Mangupura, baliwakenews.com
I Ketut Luki, Kepala Desa Bongkasa, Badung, Bali, terjaring operasi tangkap tangan (OTT) oleh aparat Ditreskrimsus Polda Bali pada Selasa, 5 November 2024, terkait dugaan korupsi pengelolaan dana Anggaran Pendapatan dan Belanja Desa (APBDesa) Bongkasa tahun anggaran 2024.
Mantan anggota DPRD Badung ini diduga kuat telah melakukan penyalahgunaan wewenang dengan meminta suap dari kontraktor-kontraktor yang mengerjakan proyek di desanya.

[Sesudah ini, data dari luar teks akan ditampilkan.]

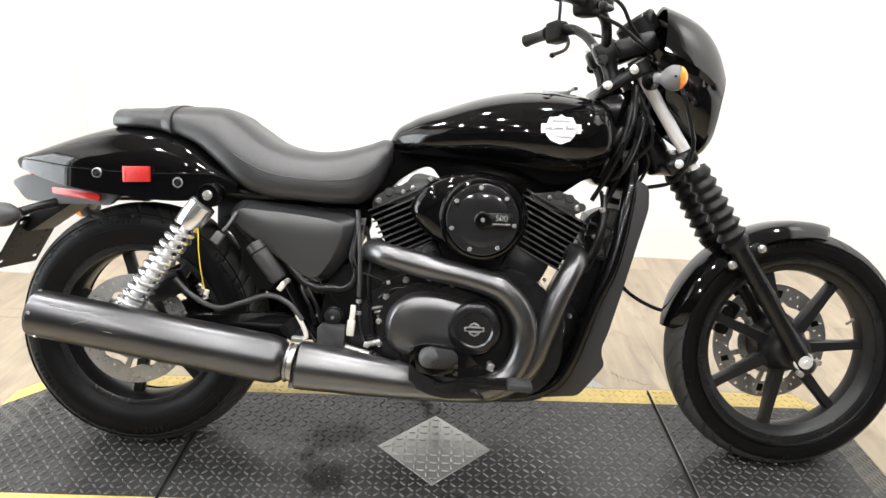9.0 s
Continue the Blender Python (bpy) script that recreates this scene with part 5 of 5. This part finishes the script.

Kasubdit 3 Tipidkor Ditreskrimsus Polda Bali, AKBP M. Arif Batubara, mengungkapkan bahwa penangkapan ini berawal dari laporan masyarakat yang mencurigai adanya praktik korupsi di Kecamatan Abiansemal. Luki diduga meminta sejumlah fee dari kontraktor sebagai syarat pencairan dana proyek yang bersumber dari APBDesa dan BKK Kabupaten Badung. Modusnya, Luki memanipulasi administrasi dan menunda-nunda pencairan dana hingga kontraktor menyerahkan uang suap.
“Penyelidikan dimulai pada 5 November, setelah kami menerima laporan. Luki diduga memanfaatkan kewenangannya untuk meminta uang dari kontraktor yang mengerjakan proyek di desanya,” kata Arif saat konferensi pers, Rabu (6/11).
Luki ditangkap di Areal Parkir Utara Pusat Pemerintahan Badung, Sempidi, saat menghadiri acara sosialisasi yang diselenggarakan oleh KPK. Pada saat itu, ia diduga menerima uang tunai sebesar Rp 20.670.000 dari seorang kontraktor, yang dimasukkan ke dalam saku celananya.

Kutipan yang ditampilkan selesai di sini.